Former First Lady, Dame Patience Jonathan appears to have more explanation to make to the Economic and Financial Crimes Commission (EFCC) besides the $19 million just frozen in her accounts.
Mrs. Jonathan has just been linked with five choice properties including a N5billion hotel in Abuja, The Nation gathered yesterday. The EFCC is currently studying documents on how the Abuja hotel (names withheld) was built.
It has also dispatched a team of investigators to Yenagoa, Bayelsa State and Port Harcourt, Rivers State for the purpose of establishing the ownership of four properties in the two cities.
The anti-graft agency is likely to confiscate the five properties once it is able to confirm that they belong to Mrs. Jonathan.
One of the pieces of evidence the EFCC has in its possession in its probe of the ex-First Lady is her cumulative pay and perks as a civil servant in Bayelsa State where she rose to the post of Permanent Secretary.
Sources said the pay details are far below the $31million which the ex-First Lady claimed as her legitimately earned money.
The EFCC is insisting that Mrs. Jonathan must account for how she came about the cash wired into the five accounts to which she is a signatory or forfeit it to the Federal Government. One of the sources familiar with the probe said the money used in acquiring the properties under investigation appears to be gratification to Mrs. Jonathan when her husband was in power.
The source said: “Based on intelligence report, we have isolated five properties allegedly identified with the ex-First Lady. These properties include a N5billion hotel in Abuja and four others in Yenagoa and Port Harcourt.
“A special team has gone to verify all these assets in the affected areas including the contractors engaged, the mode of payment to them, relevant land registration documents, and associates used as fronts.
“In the next few days, we will start questioning all those involved in the acquisition or building of the assets. We are lucky that this investigation has a lot of e-transaction and computerization components. There is no hiding place for anyone involved.
“If at the end of the day the five assets belong to the ex-First Lady, we will approach the court to place all these assets under Interim Assets Forfeiture in line with Sections 28 and 34 of the EFCC (Establishment Act) 2004 and Section 13(1) of the Federal High Court Act, 2004.”

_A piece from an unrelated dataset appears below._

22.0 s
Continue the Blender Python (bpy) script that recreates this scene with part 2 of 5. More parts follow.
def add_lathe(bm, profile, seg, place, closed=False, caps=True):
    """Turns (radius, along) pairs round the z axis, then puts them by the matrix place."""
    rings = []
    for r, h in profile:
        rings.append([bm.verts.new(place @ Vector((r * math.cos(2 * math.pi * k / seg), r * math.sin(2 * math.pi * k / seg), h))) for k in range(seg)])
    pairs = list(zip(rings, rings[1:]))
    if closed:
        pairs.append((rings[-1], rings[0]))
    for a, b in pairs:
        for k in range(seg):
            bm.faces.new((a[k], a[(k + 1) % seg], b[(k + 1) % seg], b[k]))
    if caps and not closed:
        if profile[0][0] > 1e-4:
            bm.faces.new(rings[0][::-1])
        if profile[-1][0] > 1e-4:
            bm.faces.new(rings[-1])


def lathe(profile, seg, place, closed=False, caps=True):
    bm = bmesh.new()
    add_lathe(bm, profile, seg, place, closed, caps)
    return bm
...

Section 28 of the EFCC Act stipulates that: “Where a person is arrested for an offence under this Act, the Commission shall immediately trace and attach all the assets and properties of the person acquired as a result of such economic or financial crime and shall thereafter cause to be obtained an interim attachment order from the Court.”
Section 13 of the Federal High Court Act reads in part: “The Court may grant an injunction or appoint a receiver by an interlocutory order in all cases in which it appears to the Court to be just or convenient so to do.
“Any such order may be made either unconditionally or on such terms and conditions as the Court thinks just.”
Responding to a question, the source said: “If our investigation reveals that the assets are not owned by Mrs. Patience Jonathan, we will return them to their legitimate owners.”
The Nation also gathered that the EFCC is not about to defreeze Mrs. Jonathan’s accounts under investigation.
“We have retrieved documents on the pay package and monetized perks of Mrs. Patience Jonathan when she was a Permanent Secretary in the government of Bayelsa State. Her total emoluments do not tally with the funds remitted into the five accounts,” an EFCC source said.
“She owes us a duty to explain how she came about these funds. Our investigation showed that the funds came from gratifications; it is left to her to prove otherwise.
“The good thing is that the ex-First Lady was the one who sued EFCC demanding the release of her $31million. She has a duty as a former public officer to explain how she earned the funds. Did she declare these funds in her Assets Declaration Form as a Permanent Secretary?
“We are happy that the case is in court and the onus is on her to prove ‘beyond reasonable doubt’ that she is the owner of the funds. If we had initiated the action, some people by now will be accusing EFCC of witch-hunt.
“But she went to court to exercise her rights under the law. The same law demands that you must seek equity with clean hands. I think the press should take more than a passing interest in what is going on in the court.”